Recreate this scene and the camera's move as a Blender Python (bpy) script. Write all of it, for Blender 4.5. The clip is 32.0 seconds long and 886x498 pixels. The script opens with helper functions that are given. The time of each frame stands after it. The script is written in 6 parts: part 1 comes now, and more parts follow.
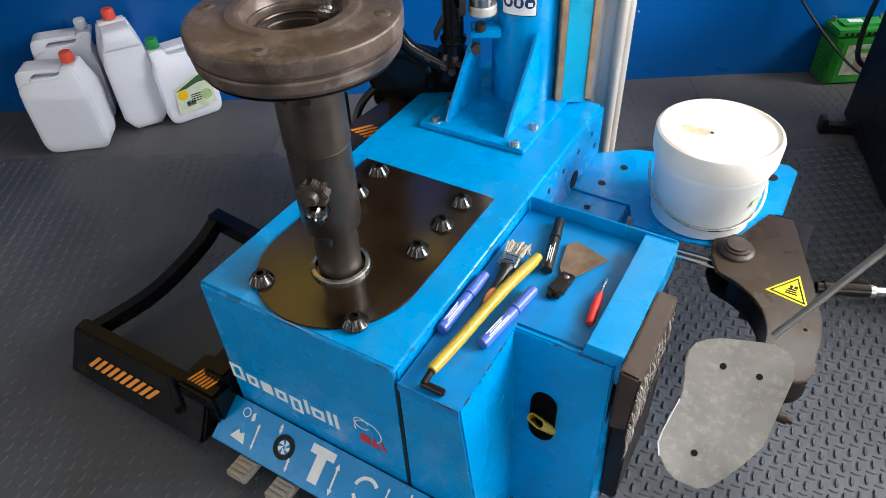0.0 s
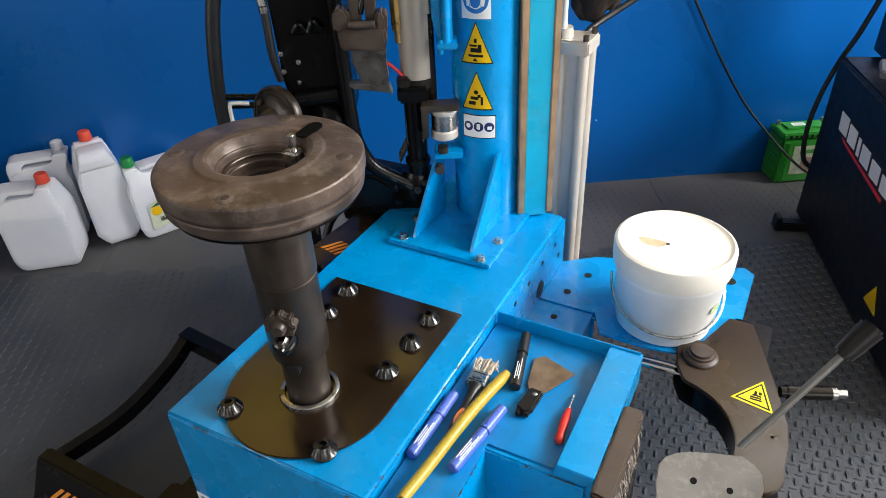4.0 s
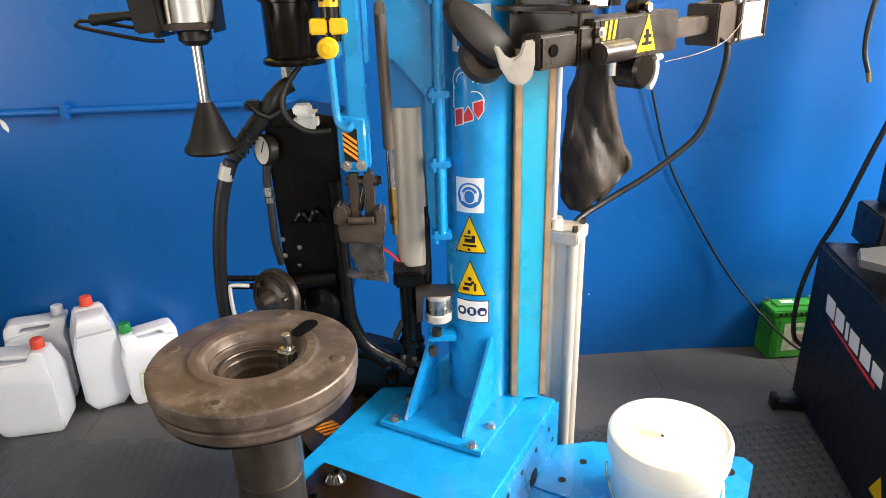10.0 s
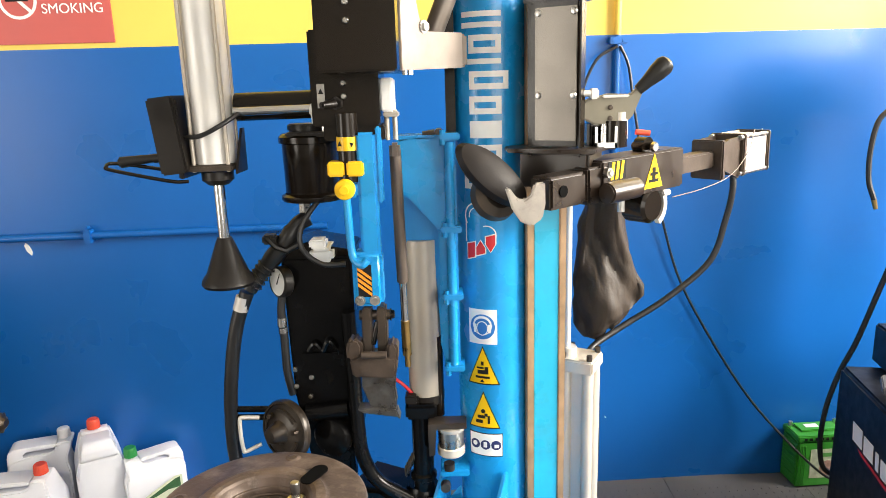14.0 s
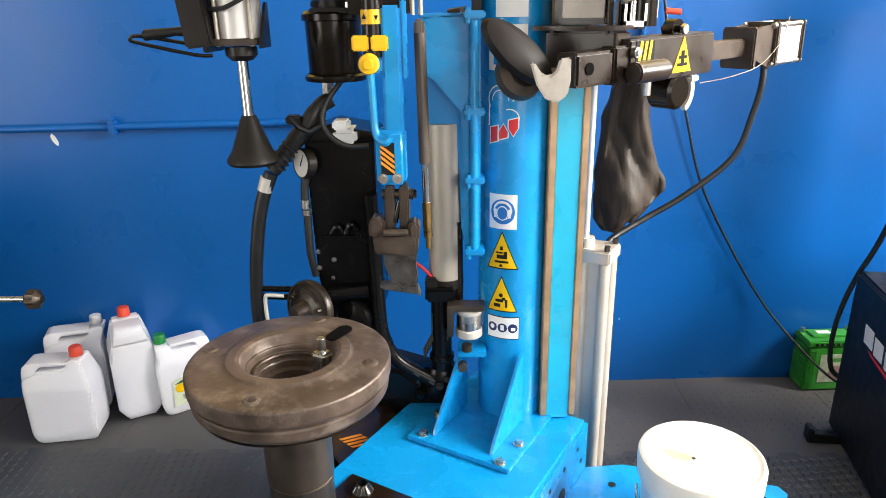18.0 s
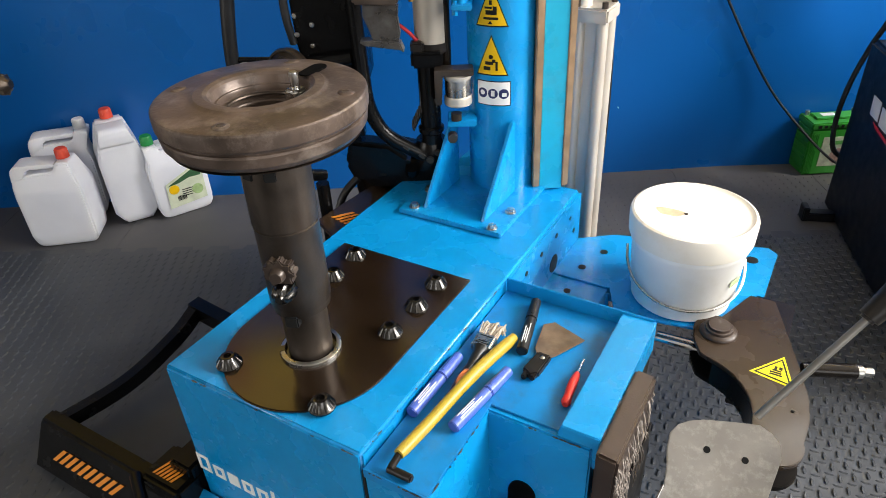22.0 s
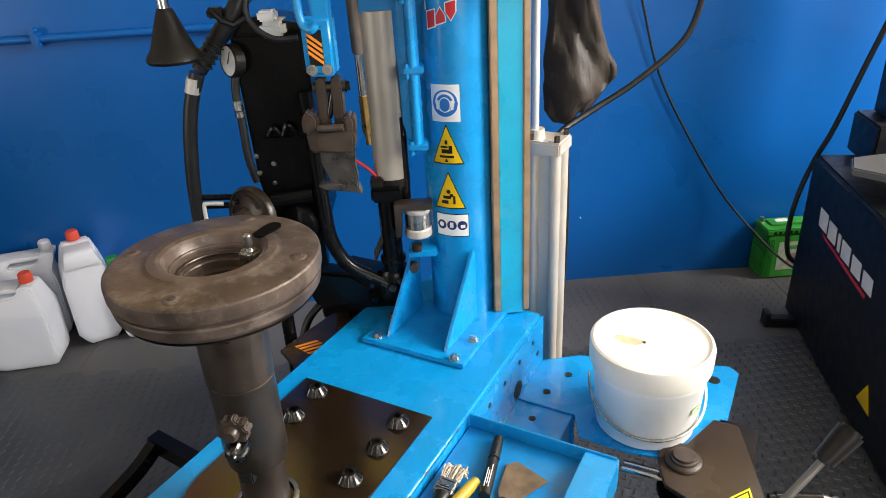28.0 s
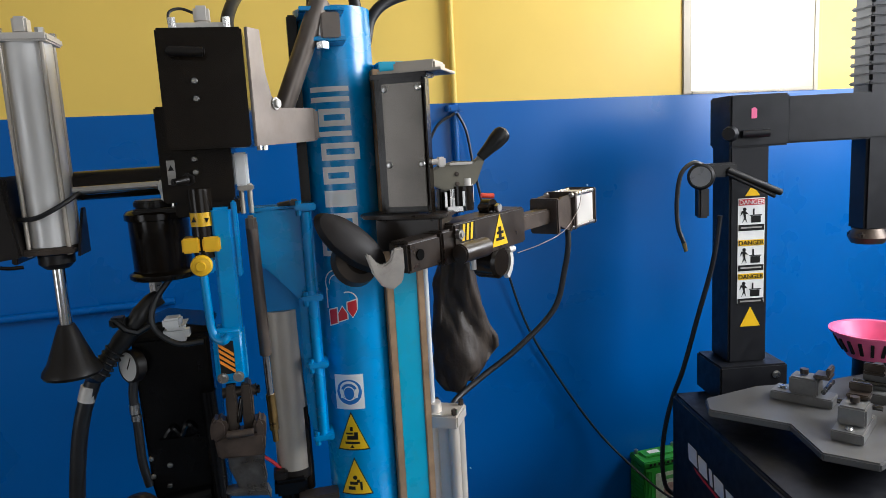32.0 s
========
• **AIM**
Send back the data above word for word, with the pictures left out.

• **COMPLETE RESPONSE**
Recreate this scene and the camera's move as a Blender Python (bpy) script. Write all of it, for Blender 4.5. The clip is 32.0 seconds long and 886x498 pixels. The script opens with helper functions that are given. The time of each frame stands after it. The script is written in 6 parts: part 1 comes now, and more parts follow.
0.0 s
4.0 s
10.0 s
14.0 s
18.0 s
22.0 s
28.0 s
32.0 s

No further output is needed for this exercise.